A collimated laser beam emerging from a commercial He-Ne laser has a diameter of 1.0 mm. Two convex lenses are used to convert this beam to a well-collimated beam with 10.0 mm diameter. The first lens has a focal length of 1.5 cm and is to be mounted at the output of the laser. What is the focal length, $f$, of the second lens and how far from the first lens should it be placed?
$\textbf{(A) }$ $f=4.5$ cm, Distance = 6 cm$ \qquad\newline$
$\textbf{(B) }$ $f=10$ cm, Distance = 10 cm$ \qquad\newline$
$\textbf{(C) }$ $f=10$ cm, Distance = 11.5 cm$ \qquad\newline$
$\textbf{(D) }$ $f=15$ cm, Distance = 15 cm$ \qquad\newline$
$\textbf{(E) }$ $f=15$ cm, Distance = 16.5 cm
$\textbf{E}$
To enlarge the diameter for 10 times, the focal distance for the second lens need to be 10 times as the first one, thus $f=15$ cm and distance =16.5 cm.
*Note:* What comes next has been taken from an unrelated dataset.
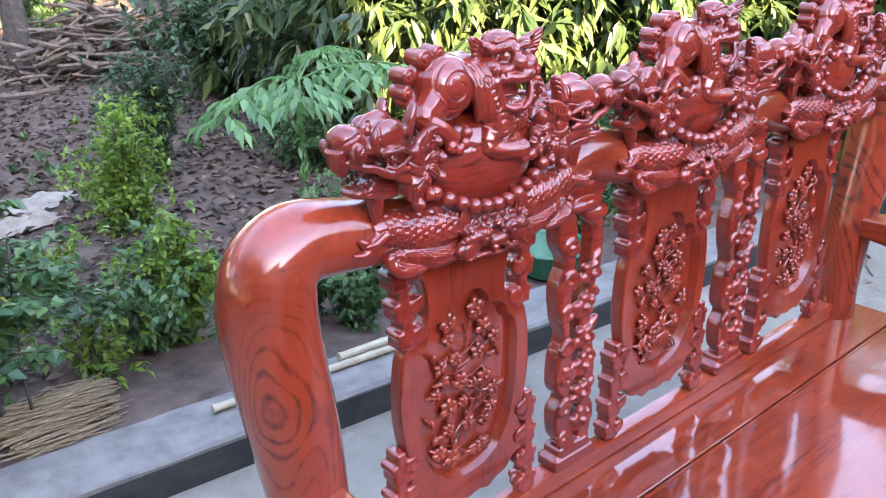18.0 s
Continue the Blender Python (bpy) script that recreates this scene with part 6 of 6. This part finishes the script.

A free electron (rest mass: $m_e=0.5\dfrac{\textrm{MeV}}{c^2}$) has a total energy of 1.5 MeV. Its momentum, $p$, in terms of $\dfrac{\textrm{MeV}}{c}$ is about
$\textbf{(A) }$ 0.86$ \qquad$ $\textbf{(B) }$ 1.0$ \qquad$ $\textbf{(C) }$ 1.4$ \qquad$ $\textbf{(D) }$ 1.5$ \qquad$ $\textbf{(E) }$ 2.0
$\textbf{C}$
According to $E^2=c^2p^2+m_0^2c^4$, the momentum $p=\sqrt{\dfrac{E^2}{c^2}-m_0^2c^2}$.